Directive: Copy exactly, and only, the lines below from the first through the one containing "0.018), (0.072, CTOP", both included; pictures are omitted.

Source excerpt:
-- Start --

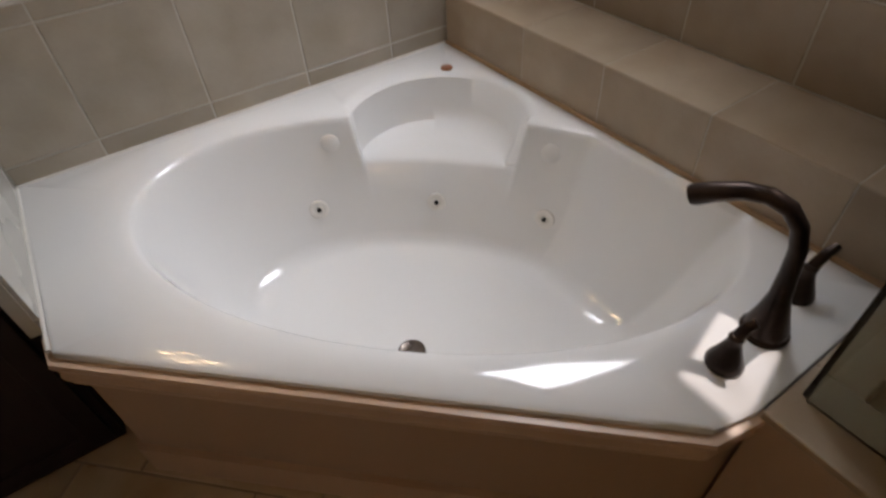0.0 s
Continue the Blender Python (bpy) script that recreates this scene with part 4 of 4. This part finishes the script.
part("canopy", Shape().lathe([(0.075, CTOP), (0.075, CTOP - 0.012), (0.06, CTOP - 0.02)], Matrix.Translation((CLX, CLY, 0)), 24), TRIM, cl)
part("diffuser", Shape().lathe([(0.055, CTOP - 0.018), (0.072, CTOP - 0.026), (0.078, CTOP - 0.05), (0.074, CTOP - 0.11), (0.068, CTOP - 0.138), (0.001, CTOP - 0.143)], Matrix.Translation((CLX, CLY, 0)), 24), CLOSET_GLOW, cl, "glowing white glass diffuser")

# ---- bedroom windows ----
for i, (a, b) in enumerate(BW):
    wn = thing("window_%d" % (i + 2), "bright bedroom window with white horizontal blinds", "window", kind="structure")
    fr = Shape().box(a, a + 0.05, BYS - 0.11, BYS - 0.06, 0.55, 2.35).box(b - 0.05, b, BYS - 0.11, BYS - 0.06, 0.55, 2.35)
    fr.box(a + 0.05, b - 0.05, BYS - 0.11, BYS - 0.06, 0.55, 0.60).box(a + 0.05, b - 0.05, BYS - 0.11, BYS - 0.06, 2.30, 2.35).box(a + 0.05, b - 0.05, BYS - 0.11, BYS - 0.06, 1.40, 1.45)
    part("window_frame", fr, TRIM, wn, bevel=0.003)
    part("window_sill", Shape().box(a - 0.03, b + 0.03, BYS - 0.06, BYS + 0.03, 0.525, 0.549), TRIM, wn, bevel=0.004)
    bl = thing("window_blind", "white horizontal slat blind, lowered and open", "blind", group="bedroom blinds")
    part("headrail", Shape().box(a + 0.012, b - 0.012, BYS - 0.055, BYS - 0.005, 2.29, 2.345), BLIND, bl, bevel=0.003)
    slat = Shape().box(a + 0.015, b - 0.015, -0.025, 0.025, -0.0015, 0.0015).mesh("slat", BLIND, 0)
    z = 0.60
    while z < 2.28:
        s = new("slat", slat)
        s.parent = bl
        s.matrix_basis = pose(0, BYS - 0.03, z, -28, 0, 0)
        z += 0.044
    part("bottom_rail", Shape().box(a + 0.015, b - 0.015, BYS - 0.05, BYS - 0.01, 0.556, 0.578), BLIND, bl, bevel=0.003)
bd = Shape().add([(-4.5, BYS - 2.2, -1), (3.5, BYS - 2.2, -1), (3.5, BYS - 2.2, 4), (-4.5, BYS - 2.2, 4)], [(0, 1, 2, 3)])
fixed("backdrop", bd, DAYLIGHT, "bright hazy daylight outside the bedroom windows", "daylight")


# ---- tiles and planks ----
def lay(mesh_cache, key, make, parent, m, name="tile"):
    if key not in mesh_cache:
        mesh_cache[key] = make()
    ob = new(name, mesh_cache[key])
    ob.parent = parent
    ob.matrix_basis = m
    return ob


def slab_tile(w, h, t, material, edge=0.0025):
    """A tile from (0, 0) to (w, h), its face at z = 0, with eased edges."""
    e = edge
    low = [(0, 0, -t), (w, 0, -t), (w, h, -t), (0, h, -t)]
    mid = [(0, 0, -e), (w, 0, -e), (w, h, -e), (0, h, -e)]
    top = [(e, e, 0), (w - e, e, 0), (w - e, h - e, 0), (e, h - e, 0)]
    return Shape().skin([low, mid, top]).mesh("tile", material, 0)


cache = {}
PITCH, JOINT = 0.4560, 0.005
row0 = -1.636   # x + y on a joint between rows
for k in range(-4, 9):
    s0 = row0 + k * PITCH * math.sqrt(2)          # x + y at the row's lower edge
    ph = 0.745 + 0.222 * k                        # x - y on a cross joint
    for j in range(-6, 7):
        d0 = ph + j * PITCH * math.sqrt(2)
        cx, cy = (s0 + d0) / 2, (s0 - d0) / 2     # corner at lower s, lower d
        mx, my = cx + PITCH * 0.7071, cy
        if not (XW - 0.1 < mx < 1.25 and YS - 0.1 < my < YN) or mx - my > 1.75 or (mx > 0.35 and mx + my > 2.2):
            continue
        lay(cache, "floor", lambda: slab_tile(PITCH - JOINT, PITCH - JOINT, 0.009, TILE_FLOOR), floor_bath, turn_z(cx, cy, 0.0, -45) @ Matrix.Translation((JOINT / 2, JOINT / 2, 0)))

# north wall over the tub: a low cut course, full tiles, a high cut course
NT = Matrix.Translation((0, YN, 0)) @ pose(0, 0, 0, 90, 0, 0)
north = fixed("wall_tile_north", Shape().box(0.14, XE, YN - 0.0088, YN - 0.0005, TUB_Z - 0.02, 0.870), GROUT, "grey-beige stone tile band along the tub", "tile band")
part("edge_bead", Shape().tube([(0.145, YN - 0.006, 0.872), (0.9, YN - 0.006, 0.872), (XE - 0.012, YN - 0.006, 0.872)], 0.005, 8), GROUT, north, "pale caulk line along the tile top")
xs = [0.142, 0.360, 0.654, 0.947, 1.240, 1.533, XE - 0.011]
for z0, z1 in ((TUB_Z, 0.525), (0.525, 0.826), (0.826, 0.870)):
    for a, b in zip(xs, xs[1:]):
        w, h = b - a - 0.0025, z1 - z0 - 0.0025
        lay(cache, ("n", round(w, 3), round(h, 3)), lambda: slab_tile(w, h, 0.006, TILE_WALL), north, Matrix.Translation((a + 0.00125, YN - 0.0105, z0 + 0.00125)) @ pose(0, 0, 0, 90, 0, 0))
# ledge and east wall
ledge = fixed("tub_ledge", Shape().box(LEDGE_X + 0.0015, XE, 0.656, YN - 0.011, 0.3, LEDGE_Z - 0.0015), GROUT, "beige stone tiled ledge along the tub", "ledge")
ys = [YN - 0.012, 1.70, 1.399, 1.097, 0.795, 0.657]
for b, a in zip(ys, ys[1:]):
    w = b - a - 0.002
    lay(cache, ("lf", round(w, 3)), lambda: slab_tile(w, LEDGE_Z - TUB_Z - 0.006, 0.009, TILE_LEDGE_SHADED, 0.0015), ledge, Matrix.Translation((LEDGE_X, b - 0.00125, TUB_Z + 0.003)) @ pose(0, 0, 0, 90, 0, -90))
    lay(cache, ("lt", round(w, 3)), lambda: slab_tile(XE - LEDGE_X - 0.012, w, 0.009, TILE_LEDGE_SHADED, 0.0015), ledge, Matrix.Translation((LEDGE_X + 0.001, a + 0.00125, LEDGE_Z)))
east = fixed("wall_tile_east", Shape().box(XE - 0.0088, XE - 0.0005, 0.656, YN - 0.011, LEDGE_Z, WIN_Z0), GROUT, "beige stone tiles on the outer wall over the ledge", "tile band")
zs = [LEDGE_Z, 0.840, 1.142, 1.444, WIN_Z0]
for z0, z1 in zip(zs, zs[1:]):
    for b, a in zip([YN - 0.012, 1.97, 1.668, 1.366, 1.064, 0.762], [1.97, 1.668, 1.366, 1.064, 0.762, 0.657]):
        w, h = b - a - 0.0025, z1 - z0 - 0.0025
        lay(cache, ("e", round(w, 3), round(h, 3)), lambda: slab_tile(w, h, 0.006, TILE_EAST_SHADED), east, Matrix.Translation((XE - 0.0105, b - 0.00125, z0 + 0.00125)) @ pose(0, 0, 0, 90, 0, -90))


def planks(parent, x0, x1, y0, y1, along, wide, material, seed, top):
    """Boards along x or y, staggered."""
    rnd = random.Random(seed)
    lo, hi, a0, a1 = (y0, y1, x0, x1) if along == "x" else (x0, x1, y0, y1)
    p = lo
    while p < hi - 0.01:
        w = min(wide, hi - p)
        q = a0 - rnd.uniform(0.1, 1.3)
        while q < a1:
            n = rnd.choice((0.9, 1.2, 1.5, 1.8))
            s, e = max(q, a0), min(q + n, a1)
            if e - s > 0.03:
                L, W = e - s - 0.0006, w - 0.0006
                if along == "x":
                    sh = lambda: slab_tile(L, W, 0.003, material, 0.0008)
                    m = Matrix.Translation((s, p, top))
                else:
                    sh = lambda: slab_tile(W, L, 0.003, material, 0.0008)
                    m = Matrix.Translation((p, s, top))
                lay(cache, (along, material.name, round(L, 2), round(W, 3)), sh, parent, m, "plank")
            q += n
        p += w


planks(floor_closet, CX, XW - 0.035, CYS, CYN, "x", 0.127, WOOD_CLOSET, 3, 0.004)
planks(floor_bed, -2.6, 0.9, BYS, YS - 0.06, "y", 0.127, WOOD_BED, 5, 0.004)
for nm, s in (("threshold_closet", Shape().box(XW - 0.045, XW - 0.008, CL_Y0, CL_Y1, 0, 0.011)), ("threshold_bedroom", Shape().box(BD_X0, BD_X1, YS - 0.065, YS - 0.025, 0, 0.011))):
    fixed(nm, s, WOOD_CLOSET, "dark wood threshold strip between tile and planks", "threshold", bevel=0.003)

-- End --

Solution:
0.0 s
Continue the Blender Python (bpy) script that recreates this scene with part 4 of 4. This part finishes the script.
part("canopy", Shape().lathe([(0.075, CTOP), (0.075, CTOP - 0.012), (0.06, CTOP - 0.02)], Matrix.Translation((CLX, CLY, 0)), 24), TRIM, cl)
part("diffuser", Shape().lathe([(0.055, CTOP - 0.018), (0.072, CTOP - 0.026), (0.078, CTOP - 0.05), (0.074, CTOP - 0.11), (0.068, CTOP - 0.138), (0.001, CTOP - 0.143)], Matrix.Translation((CLX, CLY, 0)), 24), CLOSET_GLOW, cl, "glowing white glass diffuser")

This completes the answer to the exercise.